Cambodia has recently had a brush with cyber-hacktivist group, Anonymous, after local authorities arrested two of their members. The two men were allegedly part of a planned cyber attack wherein the Anti-Corruption Unit (ACU) website was taken offline for two hours. Shortly after their arrest, Anonymous posted a video declaring their intention to take action against the Cambodian government lest they decide to ‘liberate’ the people of Cambodia.
Starting as a simple imageboard on 4chan back in 2003, Anonymous has quickly become one of the most popular online entities today. Listed as one of Times 100 most influential people in 2012, Anonymous is not just one person but a global network of hacktivists who use hacking as a means of promoting human rights and information ethics. This is clearly reflected in their mantra which reads: “We are Anonymous, We are Legion. We do not forgive. We do not forget. Expect us.” But perhaps the most memorable feature of anonymous is their prominent use of the Guy Fawkes mask, a symbol of revolution and freedom from oppression of any kind.
Anonymous has taken on many large organisations and governments since its inception but its modus operandi has always remained the same. The most common tool used is a DDoS (Distributed Denial of Service) attack that makes a network unaccessible to its users. This is done by having members overload the server with external communications requests so much that it cannot respond to legitimate website traffic, thus rendering it completely unavailable.
More serious attacks however include hacking into company databases and disclosing customer information. When Paypal and Amazon cut the option to donate funds to Wiki-Leaks, Anonymous members began hacking into the private databases of these companies and uploading classified user information, including credit card numbers and PIN details online. A similar situation happened here in Cambodia where the mobile operator Cellcard had its servers hacked, releasing thousands of phone numbers and PIN codes belonging to subscribers and Cellcard personnel.

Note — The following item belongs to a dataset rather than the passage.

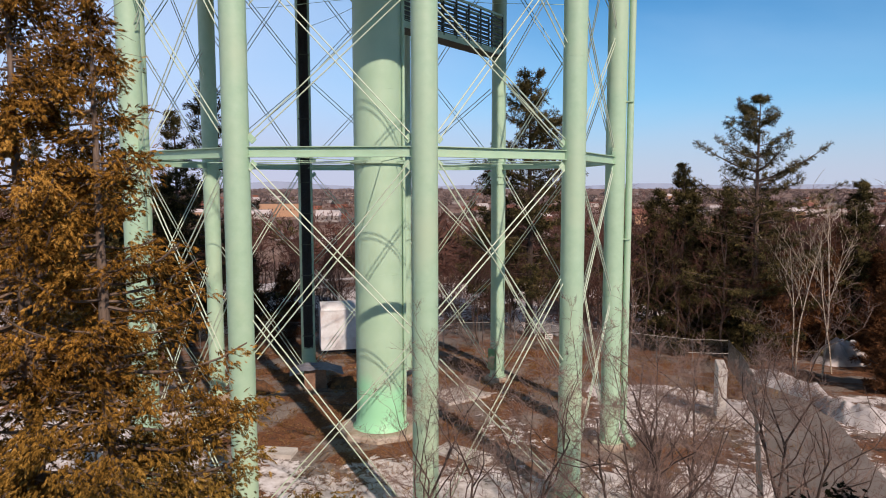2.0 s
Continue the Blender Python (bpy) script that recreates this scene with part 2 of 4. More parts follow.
def roof_material(name, snow, litter, wet_shade=(), ragged=1.9):
    """Weathered felt with wetted streaks; thin melting snow and fallen needles lie in soft-edged patches.
    snow, litter and dark felt (damp, with tree shade painted in): rows of centre x, y and radii x, y, turn in degrees."""
    m, t, b = nodes_of(name, 0.8)
    c = coords_of(t)
    fine = noise_node(t, coords_of(t, (1.2, 4.5, 1)), 2.2, 7.0, 0.7)
    streak = noise_node(t, coords_of(t, (0.35, 2.4, 1)), 1.1, 6.0, 0.65)
    col = ramp_node(t, fine, [(0.3, (0.085, 0.074, 0.066)), (0.52, (0.19, 0.17, 0.155)), (0.72, (0.34, 0.31, 0.285))])
    col = mix_node(t, ramp_node(t, streak, [(0.50, (0, 0, 0)), (0.62, (1, 1, 1))]), col, (0.026, 0.021, 0.018))

    def mask(rows, noise_fac):
        total = None
        for x, y, rx, ry, turn in rows:
            mp = t.nodes.new("ShaderNodeMapping")
            mp.vector_type = "TEXTURE"
            mp.inputs["Location"].default_value, mp.inputs["Rotation"].default_value, mp.inputs["Scale"].default_value = (x, y, 3.1), (0, 0, radians(turn)), (rx, ry, 50)
            t.links.new(c, mp.inputs["Vector"])
            ln = t.nodes.new("ShaderNodeVectorMath")
            ln.operation = "LENGTH"
            t.links.new(mp.outputs[0], ln.inputs[0])
            if total is None:
                total = ln.outputs["Value"]
            else:
                mn = t.nodes.new("ShaderNodeMath")
                mn.operation = "MINIMUM"
                t.links.new(total, mn.inputs[0])
                t.links.new(ln.outputs["Value"], mn.inputs[1])
                total = mn.outputs[0]
        ad = t.nodes.new("ShaderNodeMath")
        ad.operation = "MULTIPLY_ADD"
        t.links.new(noise_fac, ad.inputs[0])
        ad.inputs[1].default_value = ragged * 2
        t.links.new(total, ad.inputs[2])
        return ramp_node(t, scaled(ad.outputs[0]), [(0.47, (1, 1, 1)), (0.53, (0, 0, 0))])

    def scaled(v):
        q = t.nodes.new("ShaderNodeMath")
        q.operation = "MULTIPLY"
        q.inputs[1].default_value = 0.5 / (1 + ragged)
        t.links.new(v, q.inputs[0])
        return q.outputs[0]

    # dark patches: damp felt with the trees' shade painted into the colour
    if wet_shade:
        col = mix_node(t, mask(wet_shade, noise_node(t, coords_of(t, (0.6, 1.8, 1)), 1.3, 7.0, 0.7)), col, (0.020, 0.017, 0.015))
    rust = ramp_node(t, noise_node(t, c, 20.0, 5.0, 0.7), [(0.3, (0.07, 0.016, 0.006)), (0.7, (0.27, 0.068, 0.026))])
    white = ramp_node(t, noise_node(t, c, 3.0, 6.0, 0.7), [(0.3, (0.70, 0.71, 0.74)), (0.7, (0.91, 0.92, 0.95))])
    if litter:
        col = mix_node(t, mask(litter, noise_node(t, coords_of(t, (0.8, 1.6, 1)), 4.5, 8.0, 0.75)), col, rust)
    if snow:
        col = mix_node(t, mask(snow, noise_node(t, coords_of(t, (0.7, 2.0, 1)), 1.6, 8.0, 0.72)), col, white)
    t.links.new(col, b.inputs["Base Color"])
    bump_node(t, b, fine, 0.4, 0.012)
    return m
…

So who are the Hackers in Cambodia? Well according to popular blog, Angkor.co, anyone who has knowledge of technology and access to a computers can become a hacker. Most hackers here in Cambodia, identify themselves as hacktivists who hope to achieve freedom of speech for the people. They constantly gauge their abilities and test how much they have learnt by trying to hack into various web pages on the internet. Not only does this get their point across but it also prompts local websites to improve and maintain their website security.

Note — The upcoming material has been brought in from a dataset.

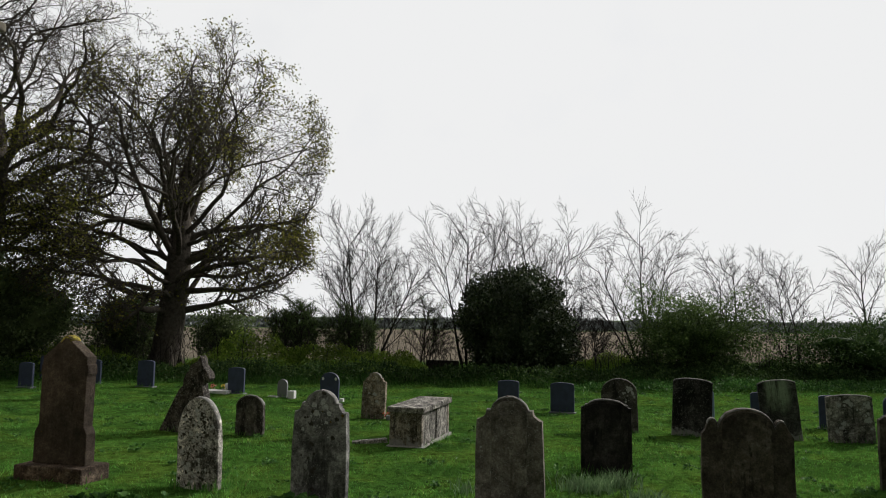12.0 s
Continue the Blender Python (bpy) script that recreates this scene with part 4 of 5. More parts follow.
# (stone, outline, width, height, thickness, count, size, bunches, lowest, highest)
for key, kind, w, h, th, n, size, groups, lo, hi in (("A", "baroque", 0.64, 1.08, 0.08, 300, 0.009, 10, 0.3, 0.97), ("B", "baroque", 0.59, 1.07, 0.08, 200, 0.008, 7, 0.4, 0.97),
                                                     ("C", "winged", 0.72, 1.08, 0.10, 420, 0.008, 14, 0.15, 0.97), ("C", "winged", 0.72, 1.08, 0.10, 10, 0.024, 7, 0.2, 0.9), ("C", "winged", 0.72, 1.08, 0.10, 700, 0.0045, 22, 0.1, 0.97), ("D", "eared", 0.71, 1.06, 0.10, 9, 0.018, 7, 0.3, 0.9), ("D", "eared", 0.71, 1.06, 0.10, 900, 0.0045, 26, 0.1, 0.97), ("D", "eared", 0.71, 1.06, 0.10, 1000, 0.0075, 22, 0.05, 0.97),
                                                     ("E", "eared", 0.80, 0.99, 0.10, 360, 0.009, 12, 0.05, 0.97), ("F", "oval", 0.58, 1.09, 0.10, 260, 0.014, 10, 0.05, 0.97),
                                                     ("G", "shoulder", 0.68, 1.27, 0.10, 70, 0.014, 4, 0.6, 0.95), ("H", "shoulder", 0.76, 1.29, 0.10, 26, 0.012, 4, 0.05, 0.95),
                                                     ("L", "shoulder", 0.56, 1.03, 0.10, 40, 0.014, 4, 0.4, 0.95), ("N", "round", 0.76, 1.12, 0.10, 90, 0.016, 3, 0.7, 0.9), ("R", "camber", 0.86, 0.95, 0.10, 130, 0.02, 4, 0.1, 0.9)):
    lichen(st[key], kind, w, h, th, n, len(kind) * 7 + n, None, lo, hi, size, 0.09, groups)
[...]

Today, hacktivism is either considered as a crime or as a form of free speech, and in Cambodia, the law clearly stands against hacking. However, as Nicolas Danet, co-author of Anonymous, Internet Hackers or Digital Alter-globalists? : said, “The hacktivist movement is evolving, and some of them are now joining forces with NGOs. (…) it could lead to a hybrid collaboration between organizations and hackers. This is only the beginning.”